* Exercise task:
Quote precisely the run of lines opening with the line containing "import random" and closing with the line containing "shutter > 0, shutter", and nothing else.

* Supplied material:
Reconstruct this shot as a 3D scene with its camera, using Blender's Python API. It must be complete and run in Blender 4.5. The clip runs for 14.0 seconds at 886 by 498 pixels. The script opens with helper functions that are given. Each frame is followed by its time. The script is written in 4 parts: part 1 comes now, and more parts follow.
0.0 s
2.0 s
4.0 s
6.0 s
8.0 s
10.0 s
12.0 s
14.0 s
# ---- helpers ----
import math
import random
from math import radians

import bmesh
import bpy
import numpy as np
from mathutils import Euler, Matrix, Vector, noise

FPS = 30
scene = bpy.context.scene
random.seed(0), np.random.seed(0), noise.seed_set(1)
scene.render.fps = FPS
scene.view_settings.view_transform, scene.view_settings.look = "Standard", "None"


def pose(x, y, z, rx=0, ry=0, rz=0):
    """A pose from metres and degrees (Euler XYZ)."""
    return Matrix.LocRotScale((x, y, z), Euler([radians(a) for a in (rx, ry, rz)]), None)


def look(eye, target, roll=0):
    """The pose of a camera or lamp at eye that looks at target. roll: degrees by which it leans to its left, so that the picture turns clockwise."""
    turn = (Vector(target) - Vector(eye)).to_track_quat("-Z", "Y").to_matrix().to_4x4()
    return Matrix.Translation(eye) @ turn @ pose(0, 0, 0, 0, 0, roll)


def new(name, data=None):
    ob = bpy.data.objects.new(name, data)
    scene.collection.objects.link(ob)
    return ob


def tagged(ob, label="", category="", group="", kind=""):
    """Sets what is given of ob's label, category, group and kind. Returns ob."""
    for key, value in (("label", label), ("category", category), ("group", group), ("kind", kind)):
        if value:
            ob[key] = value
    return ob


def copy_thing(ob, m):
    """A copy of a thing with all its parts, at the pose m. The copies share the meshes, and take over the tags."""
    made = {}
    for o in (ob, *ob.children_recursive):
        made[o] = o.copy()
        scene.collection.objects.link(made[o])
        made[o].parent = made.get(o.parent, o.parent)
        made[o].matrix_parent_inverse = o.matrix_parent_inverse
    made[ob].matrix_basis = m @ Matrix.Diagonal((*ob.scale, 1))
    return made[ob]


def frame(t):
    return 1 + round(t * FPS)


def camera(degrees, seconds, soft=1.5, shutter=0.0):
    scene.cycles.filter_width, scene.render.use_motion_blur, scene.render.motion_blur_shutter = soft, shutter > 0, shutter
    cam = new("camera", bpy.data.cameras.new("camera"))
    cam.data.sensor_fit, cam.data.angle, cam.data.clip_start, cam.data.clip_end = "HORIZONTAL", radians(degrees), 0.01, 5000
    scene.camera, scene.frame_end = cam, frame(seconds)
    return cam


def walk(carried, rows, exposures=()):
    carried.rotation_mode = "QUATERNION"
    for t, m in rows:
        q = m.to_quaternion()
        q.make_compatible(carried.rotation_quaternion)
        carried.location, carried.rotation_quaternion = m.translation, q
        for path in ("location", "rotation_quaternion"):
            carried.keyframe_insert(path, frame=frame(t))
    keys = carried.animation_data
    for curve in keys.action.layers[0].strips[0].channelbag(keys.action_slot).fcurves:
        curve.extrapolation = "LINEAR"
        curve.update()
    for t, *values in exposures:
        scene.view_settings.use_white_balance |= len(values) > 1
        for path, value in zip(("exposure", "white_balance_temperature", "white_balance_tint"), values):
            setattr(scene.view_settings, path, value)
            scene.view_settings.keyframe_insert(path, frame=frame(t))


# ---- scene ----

* Written response:
import random
from math import radians

import bmesh
import bpy
import numpy as np
from mathutils import Euler, Matrix, Vector, noise

FPS = 30
scene = bpy.context.scene
random.seed(0), np.random.seed(0), noise.seed_set(1)
scene.render.fps = FPS
scene.view_settings.view_transform, scene.view_settings.look = "Standard", "None"


def pose(x, y, z, rx=0, ry=0, rz=0):
    """A pose from metres and degrees (Euler XYZ)."""
    return Matrix.LocRotScale((x, y, z), Euler([radians(a) for a in (rx, ry, rz)]), None)


def look(eye, target, roll=0):
    """The pose of a camera or lamp at eye that looks at target. roll: degrees by which it leans to its left, so that the picture turns clockwise."""
    turn = (Vector(target) - Vector(eye)).to_track_quat("-Z", "Y").to_matrix().to_4x4()
    return Matrix.Translation(eye) @ turn @ pose(0, 0, 0, 0, 0, roll)


def new(name, data=None):
    ob = bpy.data.objects.new(name, data)
    scene.collection.objects.link(ob)
    return ob


def tagged(ob, label="", category="", group="", kind=""):
    """Sets what is given of ob's label, category, group and kind. Returns ob."""
    for key, value in (("label", label), ("category", category), ("group", group), ("kind", kind)):
        if value:
            ob[key] = value
    return ob


def copy_thing(ob, m):
    """A copy of a thing with all its parts, at the pose m. The copies share the meshes, and take over the tags."""
    made = {}
    for o in (ob, *ob.children_recursive):
        made[o] = o.copy()
        scene.collection.objects.link(made[o])
        made[o].parent = made.get(o.parent, o.parent)
        made[o].matrix_parent_inverse = o.matrix_parent_inverse
    made[ob].matrix_basis = m @ Matrix.Diagonal((*ob.scale, 1))
    return made[ob]


def frame(t):
    return 1 + round(t * FPS)


def camera(degrees, seconds, soft=1.5, shutter=0.0):
    scene.cycles.filter_width, scene.render.use_motion_blur, scene.render.motion_blur_shutter = soft, shutter > 0, shutter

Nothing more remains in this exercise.